Dans le cadre de l’exposition « Daimyos, seigneurs de la guerre au Japon », le musée Guimet rassemble pour la première fois une trentaine d’Ō-yoroi, les armures de samouraïs. Équipements militaires et véritables œuvres d’art, elles sont à la fois le symbole de la toute-puissance guerrière et l’expression du pouvoir des grands noms du Japon féodal. Le Musée national des arts asiatiques s’associe au Palais de Tokyo pour présenter des pièces exceptionnelles venant de collections publiques et privées. Vous avez encore jusqu’à dimanche pour venir les admirer !
Les 33 armures de samouraïs exposées proviennent pour la plupart de l’époque Edo. Selon Jean-Christophe Charbonnier, commissaire de l’exposition, elle était une période de calme relatif : « Sous le joug militaire du shogun, les seigneurs se regardaient en chiens de faïence et cherchaient à s’impressionner plus qu’à se combattre ». Par ailleurs, elles n’offraient qu’une sécurité relative à cause des armes à feu. Les armures étaient davantage utilisées pour représenter un nom ou incarner un rang.
Une fonction militaire et symbolique
Les armures des samouraïs sont le résultat de techniques sophistiquées. Elles sont un assemblage complexe de matière tel que le cuir, la laque ou la soie mais aussi de matériaux plus surprenant comme les plumes de paon, les poils d’ours ou la peau de poisson tannée. Le tout offrait une ergonomie et une légèreté supérieure à l’équivalent occidental bien que garantissant une protection comparable.
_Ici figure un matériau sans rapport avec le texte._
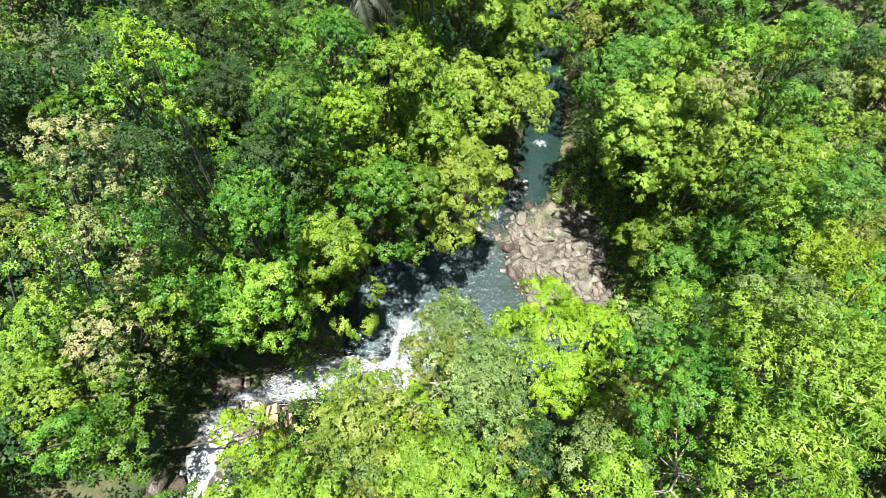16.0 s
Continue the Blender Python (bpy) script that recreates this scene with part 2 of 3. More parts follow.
# ---- lie of the land ----
POOL_EDGE = np.array([(-8.9, 12.5), (-8.8, 20), (-7.6, 24), (-5, 26.2), (0, 26.6), (5, 26), (8, 22.5), (9.3, 18), (9.8, 14), (8.2, 11.8),
                      (6, 11.6), (3.2, 11.2), (1, 10.4), (-1, 9.6), (-1.8, 8), (-2.0, 6.4), (-3.2, 6.0), (-5.2, 7.6), (-7.6, 9.6)])
BAR_EDGE = np.array([(-2.6, 5.6), (-1.2, 10.2), (3, 11.6), (8.5, 12.2), (10.6, 10.5), (11, 7.2), (9, 3.6), (5, 3.2), (1, 4.0)])
UP_LINE = np.array([(-30, 58, 20), (-20, 45, 16), (-16, 38, 14), (-13.6, 34.4, 12.6), (-11.6, 32.4, 11.6), (-8.2, 31.8, 11.0), (-6.3, 30.9, 9.3), (-5.6, 30.2, 7.9)])
DOWN_LINE = np.array([(8.6, 13.8, -0.02), (11.2, 11.4, -0.15), (12.3, 8.8, -0.4), (15.5, 6.8, -0.8), (18.6, 5.5, -1.1), (21.0, 4.6, -1.6), (25, 3.2, -1.9), (32, 1.5, -2.6), (60, -6, -5.0)])


def unit(v):
    return v / np.maximum(np.linalg.norm(v, axis=-1, keepdims=True), 1e-9)


def polygon_distance(px, py, poly):
    """Distance to a closed outline: negative inside."""
    best, inside = np.full(px.shape, 1e9), np.zeros(px.shape, bool)
    for (ax, ay), (bx, by) in zip(poly, np.roll(poly, -1, 0)):
        ex, ey = bx - ax, by - ay
        s = np.clip(((px - ax) * ex + (py - ay) * ey) / (ex * ex + ey * ey), 0, 1)
        best = np.minimum(best, np.hypot(px - ax - s * ex, py - ay - s * ey))
        if ay != by:
            inside ^= ((ay > py) != (by > py)) & (px < (bx - ax) * (py - ay) / (by - ay) + ax)
    return np.where(inside, -best, best)


def line_distance(px, py, line):
    """Distance to a line and its height at the nearest place."""
    best, height = np.full(px.shape, 1e9), np.zeros(px.shape)
    for a, b in zip(line[:-1], line[1:]):
        e = b - a
        s = np.clip(((px - a[0]) * e[0] + (py - a[1]) * e[1]) / (e[0] ** 2 + e[1] ** 2), 0, 1)
        d = np.hypot(px - a[0] - s * e[0], py - a[1] - s * e[1])
        height = np.where(d < best, a[2] + s * e[2], height)
        best = np.minimum(best, d)
    return best, height


def wobble(px, py, scale, seed=0.0):
    """A smooth uneven field between about -1 and 1."""
    a = np.sin(px * scale * 1.0 + 1.3 * np.sin(py * scale * 0.7 + seed) + seed)
    b = np.sin(py * scale * 1.17 + 1.1 * np.sin(px * scale * 0.83 + 2 * seed) + 2.1)
    c = np.sin((px + py) * scale * 2.3 + seed) * np.sin((px - py) * scale * 1.9 + 0.7)
    return (a + b + c) / 3


def bank(d, slope):
    d = np.maximum(d, 0)
    return np.where(d < 7, d, 7 + 0.33 * (d - 7)) * slope


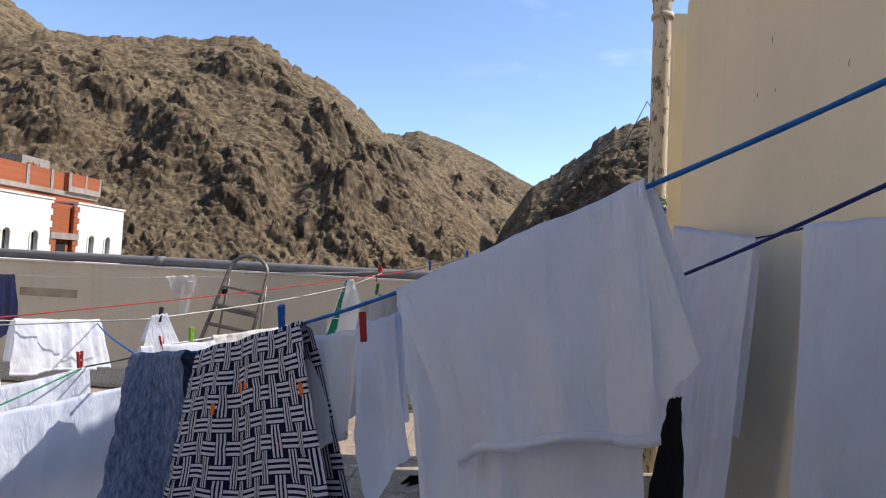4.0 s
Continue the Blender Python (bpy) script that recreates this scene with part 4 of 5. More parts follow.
def shawl_pattern(m, v, c):
    s = m.n("SeparateXYZ", Vector=v)
    fine = m.n("TexWave", Vector=v, Scale=26.0, Distortion=0.5, Detail=2.0)
    fine.bands_direction = "Y"
    yarn = m.noise(m.coords("UV", (3.0, 40.0, 1)), 6, 3)
    x = m.ramp(fine.outputs["Fac"], (0.52, (0.016, 0.011, 0.008)), (0.80, (0.15, 0.118, 0.078)))
    x = m.mix(m.ramp(yarn, (0.4, 0.0), (0.7, 0.45)), x, (0.022, 0.015, 0.010))
    y = s.outputs["Y"]
    for y0, y1 in ((0.405, 0.445), (0.468, 0.482), (0.500, 0.515), (0.545, 0.572)):
        on = m.math("MULTIPLY", m.math("GREATER_THAN", y, y0), m.math("LESS_THAN", y, y1))
        x = m.mix(m.math("MULTIPLY", on, 0.85), x, (0.20, 0.155, 0.105))
    for y0, y1 in ((0.445, 0.468), (0.515, 0.545), (0.59, 0.70)):
        on = m.math("MULTIPLY", m.math("GREATER_THAN", y, y0), m.math("LESS_THAN", y, y1))
        x = m.mix(m.math("MULTIPLY", on, 0.85), x, (0.018, 0.013, 0.010))
    return x


def waffle(m, v, c):
    vo = m.n("TexVoronoi", Vector=v, Scale=42.0)
    vo.inputs["Randomness"].default_value = 0.35
    # grey dots paint the shade of the weave's relief into the colour
    return m.mix(m.ramp(vo.outputs["Distance"], (0.25, 0.5), (0.45, 0.0)), c, (0.42, 0.43, 0.44))


def print_pattern(m, v, c):
    """Grey-green cotton with dark bands, a pale netted border, sprigs and a salmon arch at the hem."""
    s = m.n("SeparateXYZ", Vector=v)
    wob = m.math("MULTIPLY", m.math("SUBTRACT", m.noise(v, 7, 2), 0.5), 0.03)
    x, y = m.math("ADD", s.outputs["X"], wob), s.outputs["Y"]
    dark = (0.075, 0.078, 0.068)

    def line_x(x0, y0, x1, y1):
        return m.math("ADD", m.math("MULTIPLY", m.math("SUBTRACT", y, y0), (x1 - x0) / (y1 - y0)), x0)

    def between(y0, y1):
        return m.math("MULTIPLY", m.math("GREATER_THAN", y, y0), m.math("LESS_THAN", y, y1))

    vo = m.n("TexVoronoi", Vector=m.coords("UV", (1.3, 0.8, 1)), Scale=16.0)
    sprig = m.math("LESS_THAN", m.math("ADD", vo.outputs["Distance"], m.math("MULTIPLY", m.noise(v, 60, 3), 0.7)), 0.50)
    c = m.mix(m.math("MULTIPLY", sprig, 0.6), c, (0.10, 0.11, 0.09))
    # pale netted border on both sides
    net = m.n("TexWave", Vector=m.coords("UV", rot=(0, 0, 0.8)), Scale=13.0)
    net2 = m.n("TexWave", Vector=m.coords("UV", rot=(0, 0, -0.8)), Scale=13.0)
    lines = m.math("GREATER_THAN", m.math("MAXIMUM", net.outputs["Fac"], net2.outputs["Fac"]), 0.95)
    blot = m.math("LESS_THAN", m.math("ADD", m.n("TexVoronoi", Vector=v, Scale=9.0).outputs["Distance"], m.math("MULTIPLY", m.noise(v, 50, 3), 0.6)), 0.50)
    pale = m.mix(m.math("MULTIPLY", lines, 0.35), (0.44, 0.425, 0.37), (0.16, 0.15, 0.13))
    pale = m.mix(m.math("MULTIPLY", blot, 0.6), pale, (0.17, 0.165, 0.14))
    c = m.mix(m.math("LESS_THAN", x, line_x(0.12, 0.25, 0.05, 0.55)), c, pale)
    c = m.mix(m.math("GREATER_THAN", x, line_x(0.55, 0.0, 0.64, 0.7)), c, pale)
    for x0, y0, x1, y1, wd in ((0.17, 0.05, 0.115, 0.40, 0.030), (0.115, 0.36, 0.03, 0.58, 0.020), (0.12, 0.38, 0.25, 0.66, 0.020), (0.33, -0.1, 0.36, 0.60, 0.022), (0.46, -0.1, 0.58, 0.75, 0.035)):
        on = m.math("MULTIPLY", m.math("LESS_THAN", m.math("ABSOLUTE", m.math("SUBTRACT", x, line_x(x0, y0, x1, y1))), wd), between(y0, y1))
        c = m.mix(m.math("MULTIPLY", on, 0.85), c, dark)
    dx, dy = m.math("SUBTRACT", x, 0.42), m.math("SUBTRACT", y, 0.72)
    r = m.math("SQRT", m.math("ADD", m.math("MULTIPLY", dx, dx), m.math("MULTIPLY", m.math("MULTIPLY", dy, dy), 0.6)))
    c = m.mix(m.math("LESS_THAN", r, 0.185), c, dark)
    return m.mix(m.math("LESS_THAN", r, 0.16), c, (0.30, 0.15, 0.11))


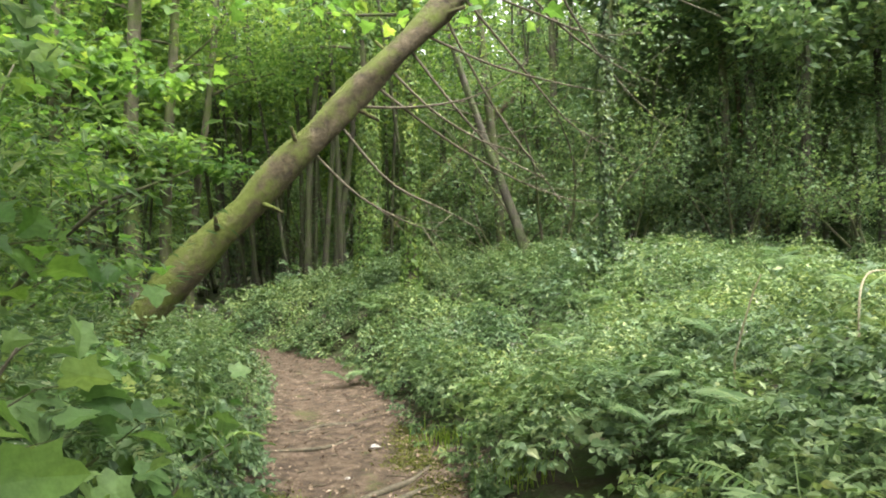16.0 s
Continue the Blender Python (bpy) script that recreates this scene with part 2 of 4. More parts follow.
def turned(pos, nrm, size, shape, along=None, spin=None):
    """Copies of a leaf outline at many places. nrm: the way each blade faces; along: the way its tip points."""
    v, f = shape
    n = len(pos)
    nrm = nrm / np.linalg.norm(nrm, axis=1, keepdims=True)
    if along is None:
        along = rng.normal(size=(n, 3))
    u = along - nrm * (along * nrm).sum(1, keepdims=True)
    u /= np.linalg.norm(u, axis=1, keepdims=True) + 1e-9
    w = np.cross(nrm, u)
    size = np.broadcast_to(np.asarray(size, float), (n,))[:, None, None]
    wide = rng.uniform(0.8, 1.15, (n, 1, 1))
    verts = pos[:, None, :] + size * (v[None, :, :1] * u[:, None, :] + wide * v[None, :, 1:2] * w[:, None, :] + v[None, :, 2:] * nrm[:, None, :])
    faces = f[None] + (np.arange(n) * len(v))[:, None, None]
    return verts.reshape(-1, 3), faces.reshape(-1, 3)


def leaf_mesh(name, sets):
    vs, fs, n = [], [], 0
    for v, f in sets:
        vs.append(v)
        fs.append(f + n)
        n += len(v)
    v, f = np.concatenate(vs), np.concatenate(fs)
    return mesh_np(name, v, f, np.full(len(f), 3))


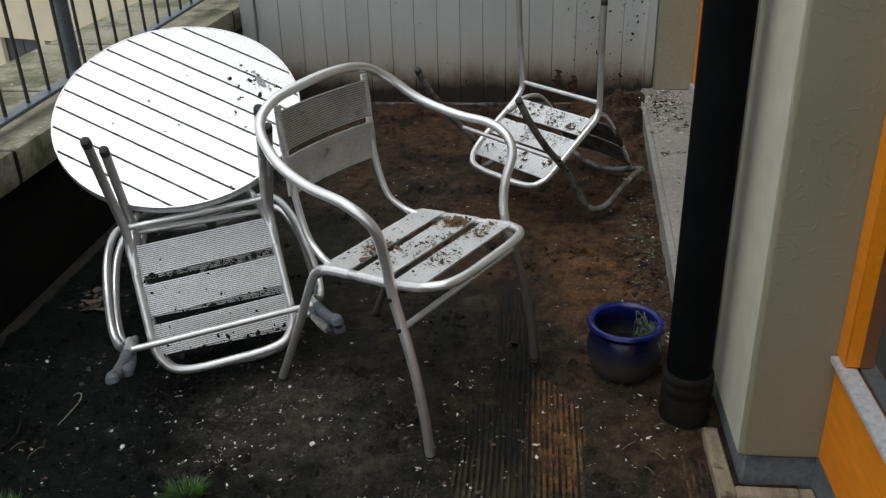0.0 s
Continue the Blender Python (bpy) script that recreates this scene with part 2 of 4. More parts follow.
def render_material():
    """Cream roughcast with trowel marks, its tone darkened to hold the shade on the pillar's front."""
    m, n, l, b = mat("shaded_cream_roughcast", 0.85)
    a = noise_tex(n, l, 2.0, coords="World")
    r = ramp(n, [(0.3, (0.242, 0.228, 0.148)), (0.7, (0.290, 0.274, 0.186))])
    l.new(a.outputs[0], r.inputs[0])
    d = noise_tex(n, l, 78.0, 3.0, 0.55, coords="World")
    g = noise_tex(n, l, 130.0, 3.0, coords="World")
    h = n.new("ShaderNodeMath")
    h.operation = "MULTIPLY_ADD"
    h.inputs[1].default_value = 0.25
    lumps = ramp(n, [(0.54, (0.0,)), (0.80, (1.0,))])
    l.new(d.outputs[0], lumps.inputs[0])
    l.new(g.outputs[0], h.inputs[0])
    l.new(lumps.outputs[0], h.inputs[2])
    l.new(r.outputs[0], b.inputs["Base Color"])
    bump(n, l, b, h.outputs[0], 0.27, 0.006)
    return m


ROUGHCAST = render_material()
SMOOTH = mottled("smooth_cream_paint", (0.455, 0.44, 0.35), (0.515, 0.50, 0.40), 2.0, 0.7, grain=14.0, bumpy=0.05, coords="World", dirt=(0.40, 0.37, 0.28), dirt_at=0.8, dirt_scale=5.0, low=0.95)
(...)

Toutefois, ces équipements étaient très chers et se transmettaient de génération en génération.
Le casque, ou Kabuto, était un élément important de l’armure du samouraï. Composé de diverses plaques en métal forgé et rivetées entre elles et souvent orné de cornes et d’ailes, il a une fonction protectrice mais aussi symbolique. Il arbore parfois des formes et des décors inspirés de la nature alors que le Japon de l’époque est encore fortement imprégné d’animisme. L’ensemble donne un mélange singulier, presque monstrueux, de quoi susciter l’effroi chez les adversaires.
Elles inspirent crainte et respect
La crainte et le respect que ces armures de samouraïs inspirent est à l’image de leur utilisateurs. Les Daimyos, seigneurs de guerre et propriétaires terriens, ont longtemps exercé leur autorité dans l’archipel de manière indépendante vis-à-vis du pouvoir central du Shogun. Les Daimyos se livrent à de guerres incessantes pour accroître leur territoire. Ces combats permanents prennent fin en 1600 après la bataille de Sekigahara. Le Shogun reprend alors le contrôle des seigneurs de guerre.
Sous le règne des Tokugawa, la liberté des Daimyos est considérablement diminuée. Tout d’abord, leur nombre est réduit à 200. Ensuite, les seigneurs doivent résider six mois par an à Edo, ancien nom de Tokyo, et passent le reste de l’année dans leur fief. Toutefois, l’empereur impose qu’ils laissent une partie de leur famille en résidence dans la capitale pour mieux les contrôler. Les armures de samouraï ne sont alors plus que des équipements d’apparat.
Des armures devenue rares
L’ère Meiji et la modernisation du Japon sonne définitivement de glas des Daimyos et l’amélioration des matériels militaires rend les armures de samouraï complètement obsolète. Beaucoup de seigneurs appauvris se résolvent alors à vendre leurs équipements à des acheteurs étrangers, le Japon étant très à la mode en Occident après 1871. Aujourd’hui, les armures complètes sont rares, ce qui rend le travail des commissaires de l’exposition particulièrement remarquable.
Les armures de samouraïs, souvent détenues par des propriétaires privées, sont un trésor généralement inaccessible au grand public en dehors de quelques institutions comme le musée des Confluences de Lyon, le musée Guimet ou le musée de L’Armée à Paris. Dans ce moment rare, « Daimyos, seigneurs de la guerre au Japon », immerge le spectateur dans un pan de l’histoire du pays du Soleil-Levant, souvent fantasmée mais au combien passionnante.